Стараясь получше объяснить принцип такого бомбометания, Антон Андреевич берет карандаш и лист бумаги.
— Вот это корабль противника, - говорит он, начертив вытянутый овал. - А вот это мой самолет, - и выводит фигурку, напоминающую букву "Т". - С высоты тысяча двести метров даю ручку от себя и камнем падаю вниз. От большущей скорости самолет начинает колотиться. Но запаса прочности у наших штурмовиков хватало. Всем самолетом прицеливаюсь в корабль и бросаю бомбу. Бросаю так же, как мальчишки швыряют камешек, чтобы он подольше прыгал по воде. Только в моем "камешке" двести пятьдесят килограммов. Борт пробивает запросто. Если и нырнет бомба под киль, кораблю все равно не спастись: тут же взорвется. Только и сам не зевай. Не успеешь "прыгнуть" через корабль - врежешься в него раньше бомбы. Все это нетрудно рассказать, а начертить совсем просто. А сколько мужества, сколько самоотверженности требовал каждый такой полет!
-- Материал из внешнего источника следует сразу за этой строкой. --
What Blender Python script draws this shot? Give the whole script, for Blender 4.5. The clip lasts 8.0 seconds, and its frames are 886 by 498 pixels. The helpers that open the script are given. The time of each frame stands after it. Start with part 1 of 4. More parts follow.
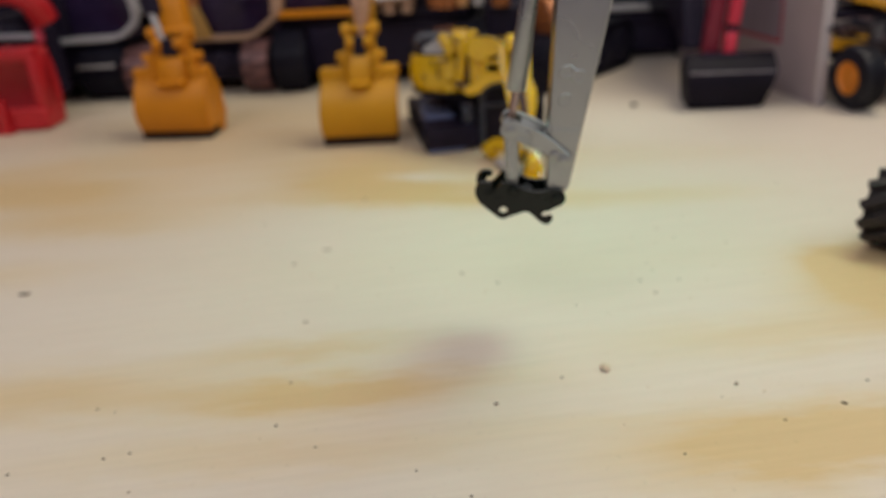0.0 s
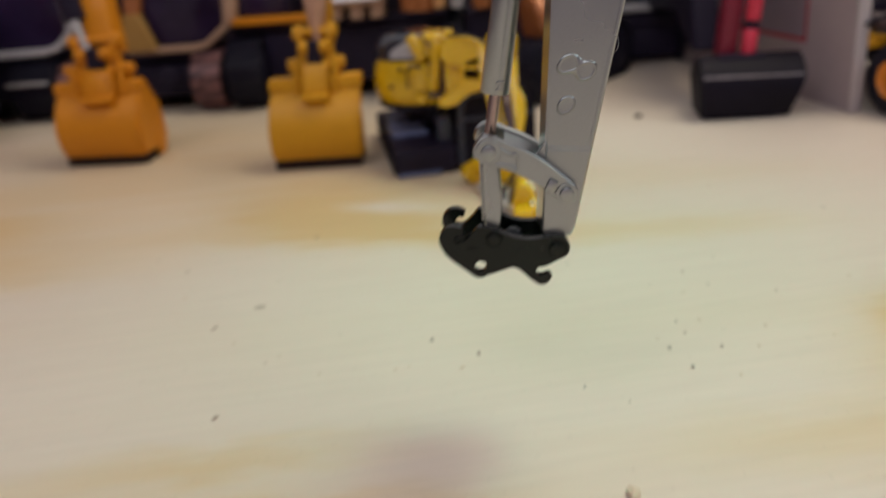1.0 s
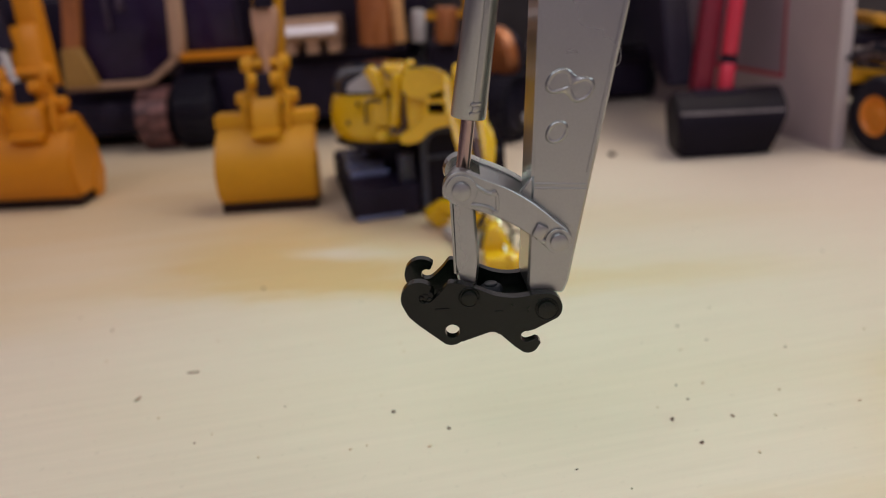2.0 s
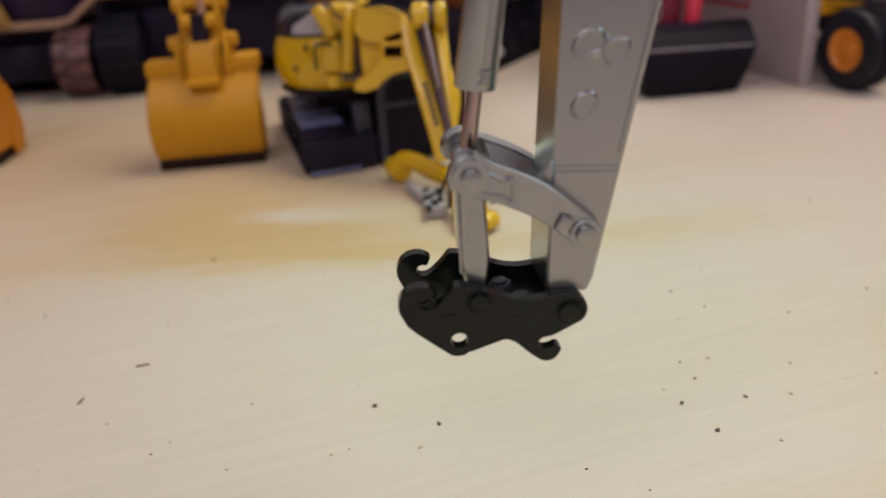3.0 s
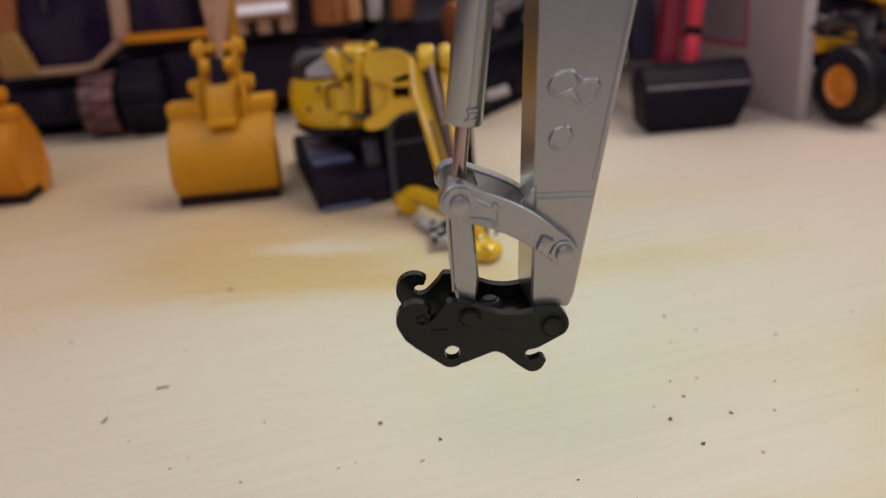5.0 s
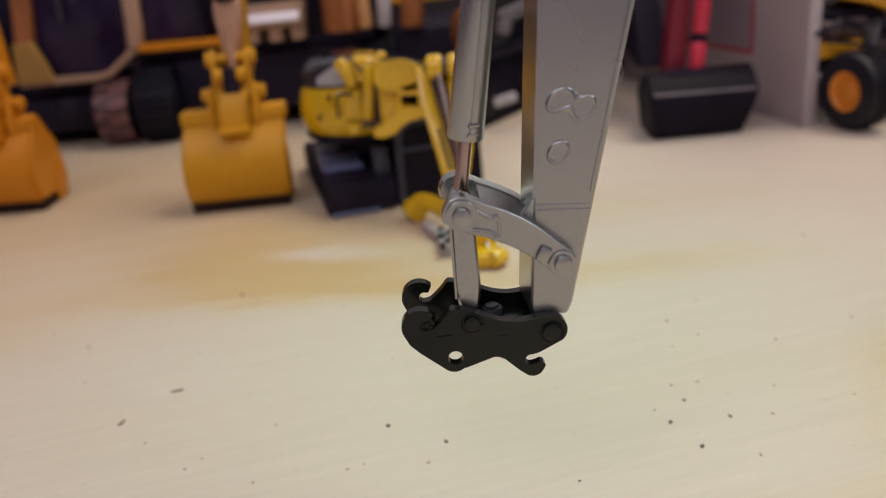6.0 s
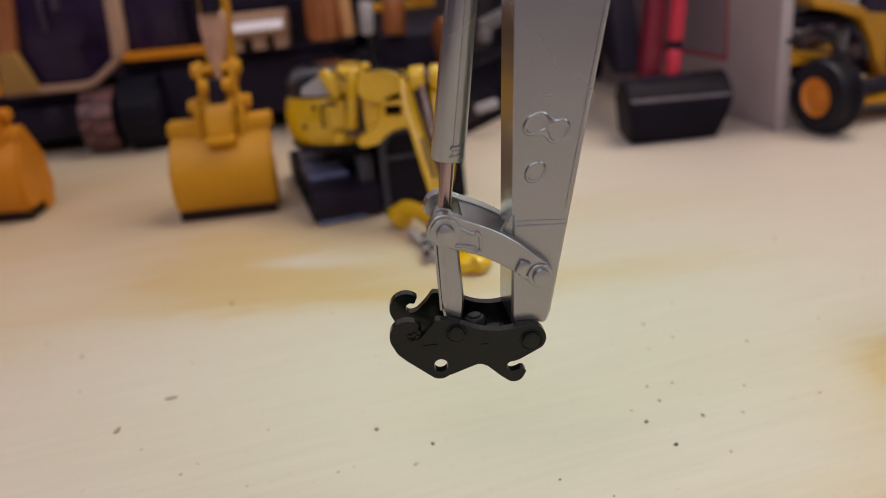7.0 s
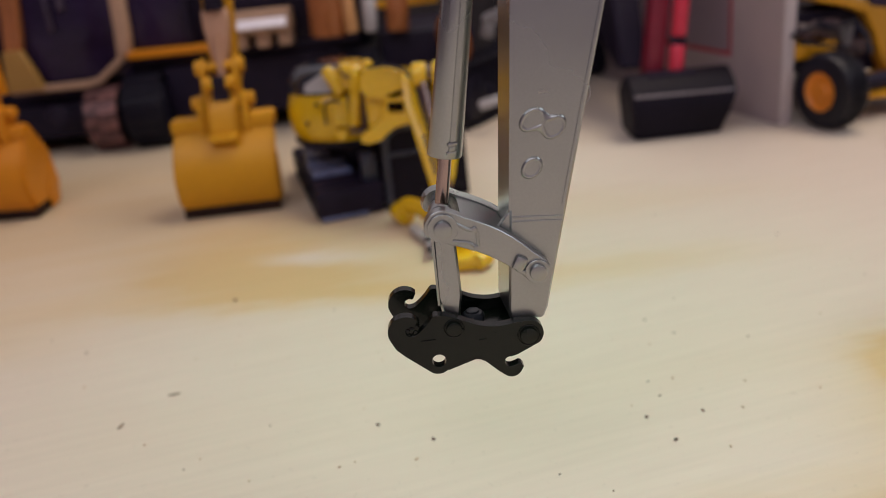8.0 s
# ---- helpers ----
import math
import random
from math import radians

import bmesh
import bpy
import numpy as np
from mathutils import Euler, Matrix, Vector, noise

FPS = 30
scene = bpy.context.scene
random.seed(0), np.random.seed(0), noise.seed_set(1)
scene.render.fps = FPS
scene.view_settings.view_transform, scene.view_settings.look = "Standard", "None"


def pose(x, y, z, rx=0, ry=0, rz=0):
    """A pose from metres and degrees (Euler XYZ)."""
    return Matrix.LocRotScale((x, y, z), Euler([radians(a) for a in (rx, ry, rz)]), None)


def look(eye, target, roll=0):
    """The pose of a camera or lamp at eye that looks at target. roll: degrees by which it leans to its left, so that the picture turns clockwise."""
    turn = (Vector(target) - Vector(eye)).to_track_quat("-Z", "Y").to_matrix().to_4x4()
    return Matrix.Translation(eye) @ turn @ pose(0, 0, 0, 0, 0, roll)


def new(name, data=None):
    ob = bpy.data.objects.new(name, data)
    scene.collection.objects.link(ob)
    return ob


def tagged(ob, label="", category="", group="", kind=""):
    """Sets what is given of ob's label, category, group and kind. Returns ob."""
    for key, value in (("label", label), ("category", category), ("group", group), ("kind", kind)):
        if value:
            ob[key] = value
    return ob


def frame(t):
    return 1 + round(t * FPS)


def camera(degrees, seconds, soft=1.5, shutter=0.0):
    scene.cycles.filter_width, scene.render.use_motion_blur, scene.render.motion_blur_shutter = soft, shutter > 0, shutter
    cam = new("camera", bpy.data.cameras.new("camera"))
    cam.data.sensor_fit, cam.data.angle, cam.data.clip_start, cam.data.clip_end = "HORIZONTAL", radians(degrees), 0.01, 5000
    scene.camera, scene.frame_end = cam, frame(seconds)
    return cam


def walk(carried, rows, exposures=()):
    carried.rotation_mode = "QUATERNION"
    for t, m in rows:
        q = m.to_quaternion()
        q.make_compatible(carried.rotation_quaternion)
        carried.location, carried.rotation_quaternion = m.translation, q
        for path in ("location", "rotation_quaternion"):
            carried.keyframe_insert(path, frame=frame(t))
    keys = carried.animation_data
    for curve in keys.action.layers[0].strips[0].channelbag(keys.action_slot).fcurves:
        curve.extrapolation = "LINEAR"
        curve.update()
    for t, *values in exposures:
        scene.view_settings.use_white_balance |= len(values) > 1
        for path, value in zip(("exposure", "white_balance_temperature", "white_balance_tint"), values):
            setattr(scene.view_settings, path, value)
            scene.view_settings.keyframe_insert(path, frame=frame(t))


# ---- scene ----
cam = camera(57.58, 8.0, 0.9, 0.5)
PATH = [
    (0.0, (0.07936, 0.03395, 0.12512), (0.04185, 0.39947, -0.03295), -4.27),
    (0.3, (0.08158, 0.04716, 0.12083), (0.04345, 0.41248, -0.03754), -4.16),
    (0.5, (0.07883, 0.05752, 0.12172), (0.03983, 0.42336, -0.03523), -4.06),
    (0.7, (0.07951, 0.07163, 0.11706), (0.04405, 0.43864, -0.03801), -3.83),
    (0.9, (0.07974, 0.09115, 0.10844), (0.04701, 0.45931, -0.04450), -3.98),
    (1.0, (0.08147, 0.10449, 0.10676), (0.04796, 0.47351, -0.04391), -5.12),
    (1.1, (0.08214, 0.11343, 0.10607), (0.05366, 0.48415, -0.04141), -5.02),
    (1.2, (0.08387, 0.11890, 0.10756), (0.05280, 0.49004, -0.03834), -5.07),
    (1.4, (0.08307, 0.12425, 0.10074), (0.05630, 0.49696, -0.04200), -4.57),
    (1.5, (0.08223, 0.12899, 0.09907), (0.06197, 0.50416, -0.03818), -4.34),
    (1.7, (0.08170, 0.13099, 0.09777), (0.06361, 0.50966, -0.02984), -4.09),
    (2.8, (0.07030, 0.15446, 0.09944), (0.07888, 0.51935, -0.06422), -5.26),
    (3.0, (0.07050, 0.15760, 0.09978), (0.08345, 0.52110, -0.06645), -4.78),
    (3.5, (0.07110, 0.15788, 0.09977), (0.08773, 0.52450, -0.05933), -4.41),
    (4.0, (0.07160, 0.15690, 0.10095), (0.08580, 0.52595, -0.05270), -4.97),
    (4.2, (0.07181, 0.15456, 0.10071), (0.08525, 0.52401, -0.05203), -5.12),
    (5.3, (0.07355, 0.14426, 0.10253), (0.07903, 0.51590, -0.04529), -5.48),
    (5.5, (0.07371, 0.14361, 0.10303), (0.07882, 0.51504, -0.04534), -5.45),
    (6.0, (0.07441, 0.14141, 0.10453), (0.07617, 0.51358, -0.04203), -5.87),
    (6.5, (0.07425, 0.13669, 0.10747), (0.07597, 0.50825, -0.04067), -6.32),
    (7.0, (0.07442, 0.13514, 0.10949), (0.08423, 0.50690, -0.03782), -6.03),
    (7.5, (0.07549, 0.13373, 0.11011), (0.08488, 0.50563, -0.03687), -6.04),
    (8.0, (0.07587, 0.13438, 0.10948), (0.08224, 0.50573, -0.03904), -6.40),
]
walk(cam, [(t, look(eye, target, roll)) for t, eye, target, roll in PATH], exposures=((0.0, 0.08, 6390, 0), (0.5, 0.02, 6395, 1), (1.0, 0.0, 6410, 4), (1.6, 0.0, 6470, 8), (3.0, 0.0, 6510, 12), (8.0, 0.0, 6510, 12)))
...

...Под конец нашего разговора я заметил, что Антон Андреевич все чаще поглядывает на часы. Время было уже действительно не раннее, но ведь не на полеты же ему завтра с утра. Он в отставке. Когда я сказал об этом, Антон Андреевич удивился:
— Какая там отставка? - И тут же поправился: - Как летчик, конечно, числюсь в отставке. И пенсию получаю. Могу отдыхать. Да без дела не сидится.
Оказалось, что Антон Андреевич работает на заводе, в котельном цехе.
— Работа не тяжелая, - сказал он. - Ни топки, ни угля - все заменил газ. Чистота, приборы. Поглядываю на них, как когда-то в кабине самолета.
И рассмеялся.
— По старой привычке все самолеты да самолеты. Но если проще сказать - рабочему человеку без дела никак нельзя. А я ведь сызмальства рабочий.